- The problem: Quote every line of the data below as it stands, omitting pictures.

** START **

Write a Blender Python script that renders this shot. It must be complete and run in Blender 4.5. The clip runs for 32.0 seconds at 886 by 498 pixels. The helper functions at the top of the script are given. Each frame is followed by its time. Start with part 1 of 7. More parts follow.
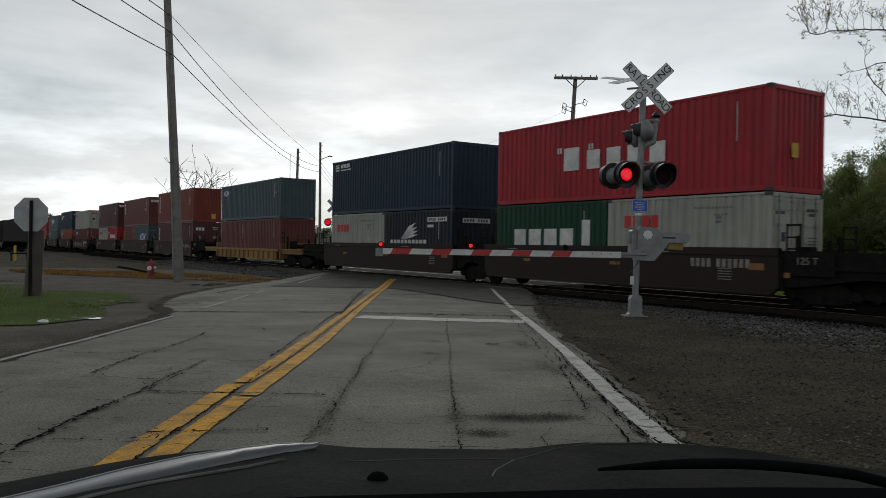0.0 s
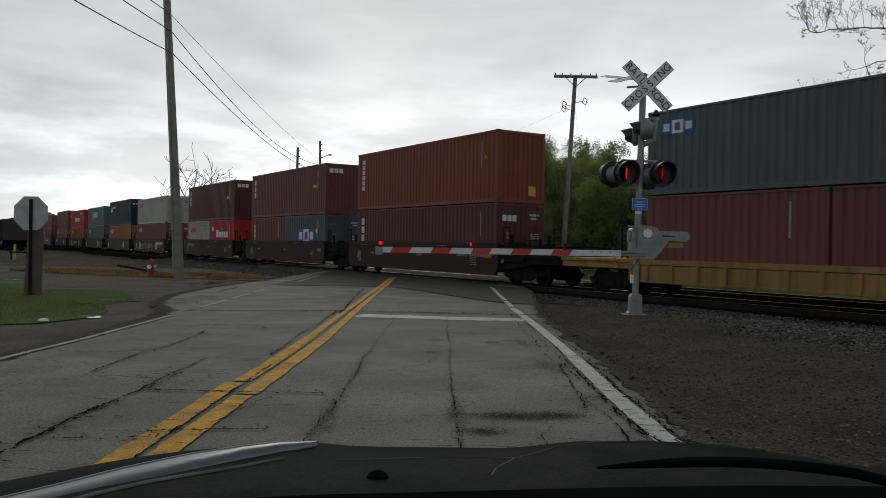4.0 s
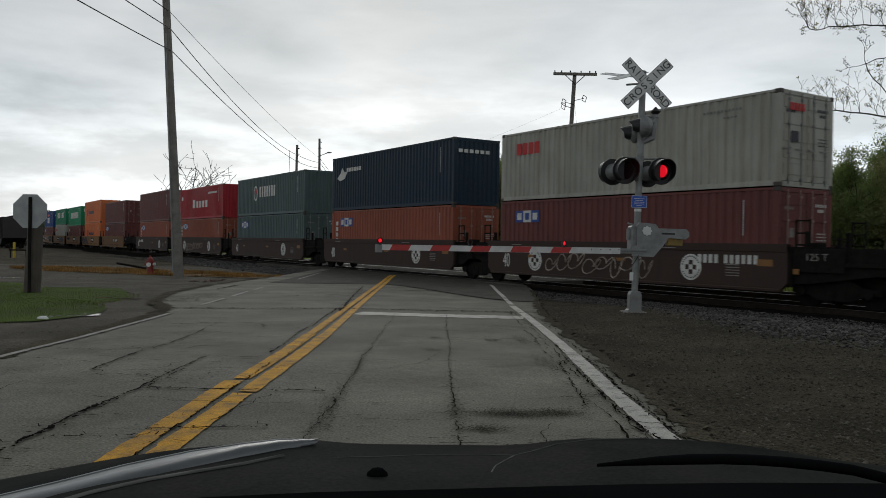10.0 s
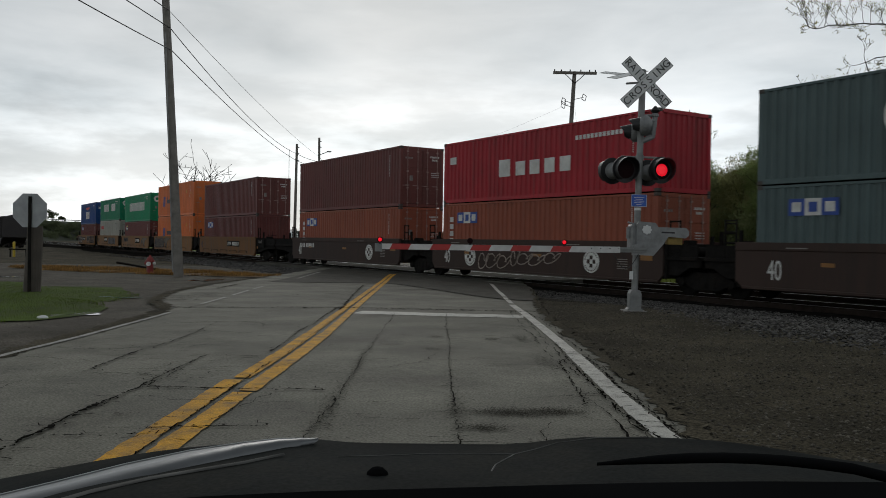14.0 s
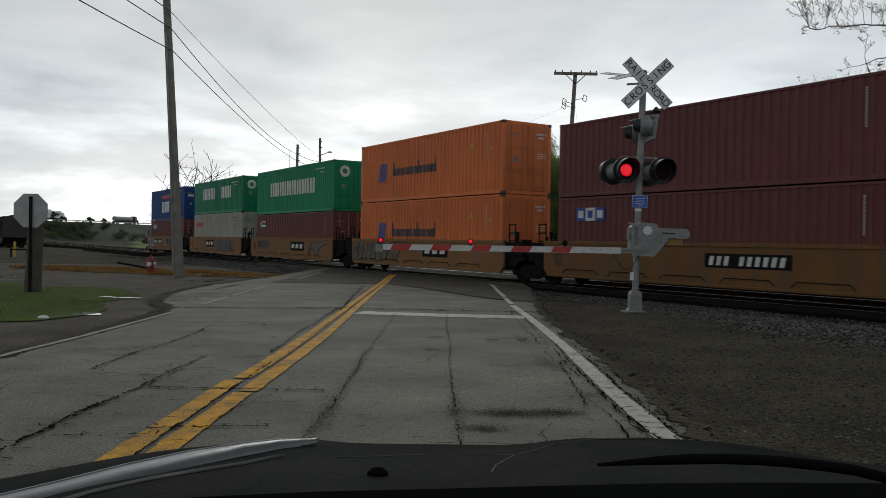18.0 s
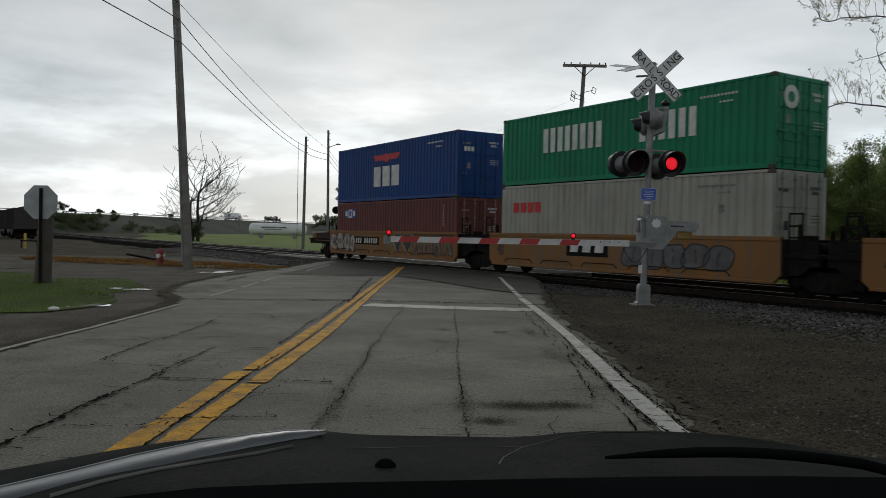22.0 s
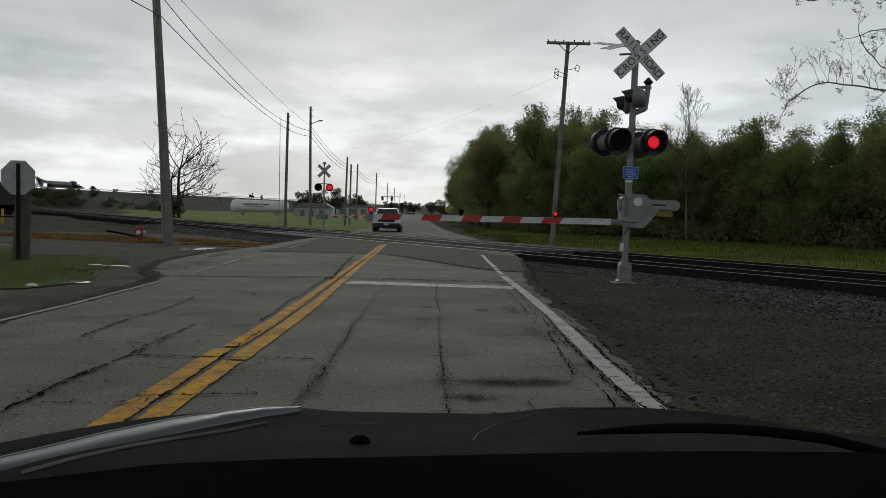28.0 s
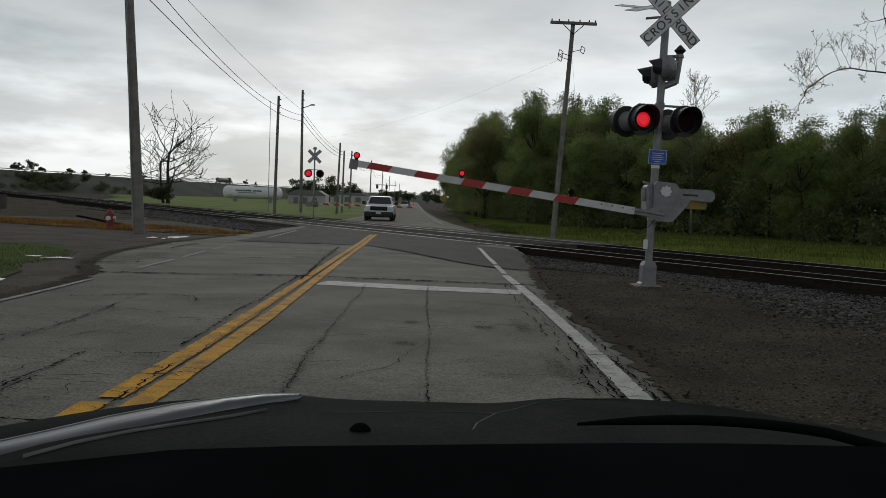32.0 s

** END **

- Worked solution:
Write a Blender Python script that renders this shot. It must be complete and run in Blender 4.5. The clip runs for 32.0 seconds at 886 by 498 pixels. The helper functions at the top of the script are given. Each frame is followed by its time. Start with part 1 of 7. More parts follow.
0.0 s
4.0 s
10.0 s
14.0 s
18.0 s
22.0 s
28.0 s
32.0 s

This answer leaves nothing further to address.